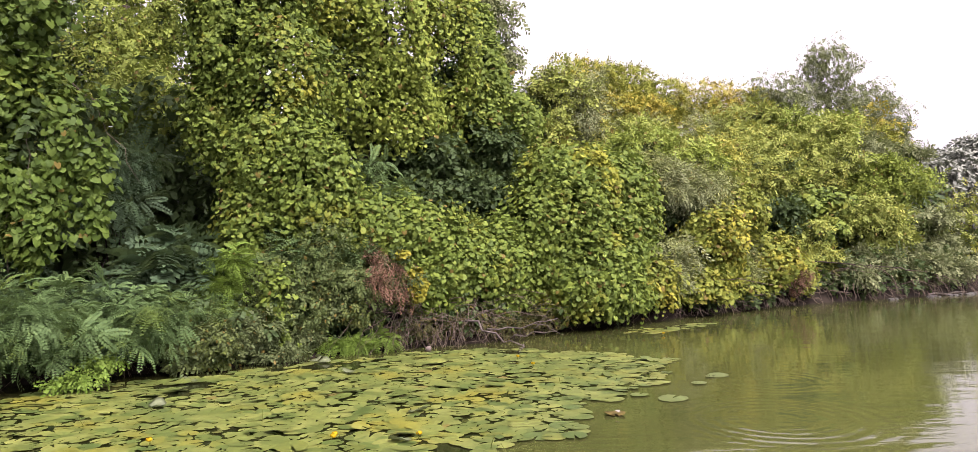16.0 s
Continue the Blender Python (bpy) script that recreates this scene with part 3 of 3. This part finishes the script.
def build_water():
    bm = bmesh.new()
    bmesh.ops.create_grid(bm, x_segments=8, y_segments=8, size=1500)
    me = bpy.data.meshes.new("water")
    bm.to_mesh(me)
    bm.free()
    me.materials.append(M_WATER)
    tagged(new("water", me), "murky olive-green still river water with small ripples", "water", kind="structure")


def build_ground():
    """One sheet: river bed in front, steep soil bank, then land that reaches the horizon."""
    xs = np.concatenate([np.linspace(-1500, -60, 8), np.linspace(-40, -14, 10), np.arange(-12, 24, 0.35), np.linspace(26, 60, 12), np.linspace(90, 1500, 8)])
    off = np.concatenate([np.array([-1600, -200, -40, -8, -2, -0.6, -0.25]), np.arange(-0.1, 1.6, 0.2), np.array([2, 3, 5, 8, 14, 30, 90, 400, 1600])])
    X, O = np.meshgrid(xs, off, indexing="ij")
    Y = bank_at(X) + O
    h = np.interp(O, [-1600, -8, -2, -0.25, 0.05, 0.2, 0.5, 1.5, 5, 30, 1600], [-2.5, -2.0, -1.2, -0.5, -0.12, 0.2, 0.34, 0.5, 0.8, 1.2, 2.0])
    P = np.stack([X, Y, 0 * X], -1).reshape(-1, 3)
    h = h.ravel() + wobble(P, 1.6) * 0.06 * (np.abs(O.ravel()) < 10)
    P[:, 2] = h
    P[:, 1] += wobble(P + 9, 2.2) * 0.10 * (np.abs(O.ravel()) < 3)
    a, b = len(xs), len(off)
    i, j = np.meshgrid(np.arange(a - 1), np.arange(b - 1), indexing="ij")
    q = (i * b + j).ravel()
    tris = np.concatenate([np.stack([q, q + b, q + b + 1], 1), np.stack([q, q + b + 1, q + 1], 1)])
    tagged(new("ground", mesh_of("ground", P, tris, M_SOIL, True)), "soil of the overgrown river bank, darkened for shade", "ground", kind="structure")


build_water()
build_ground()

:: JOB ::
Only lines with "that" are wanted here; list each of them.

:: WRITTEN SOLUTION ::
Continue the Blender Python (bpy) script that recreates this scene with part 3 of 3. This part finishes the script.
    """One sheet: river bed in front, steep soil bank, then land that reaches the horizon."""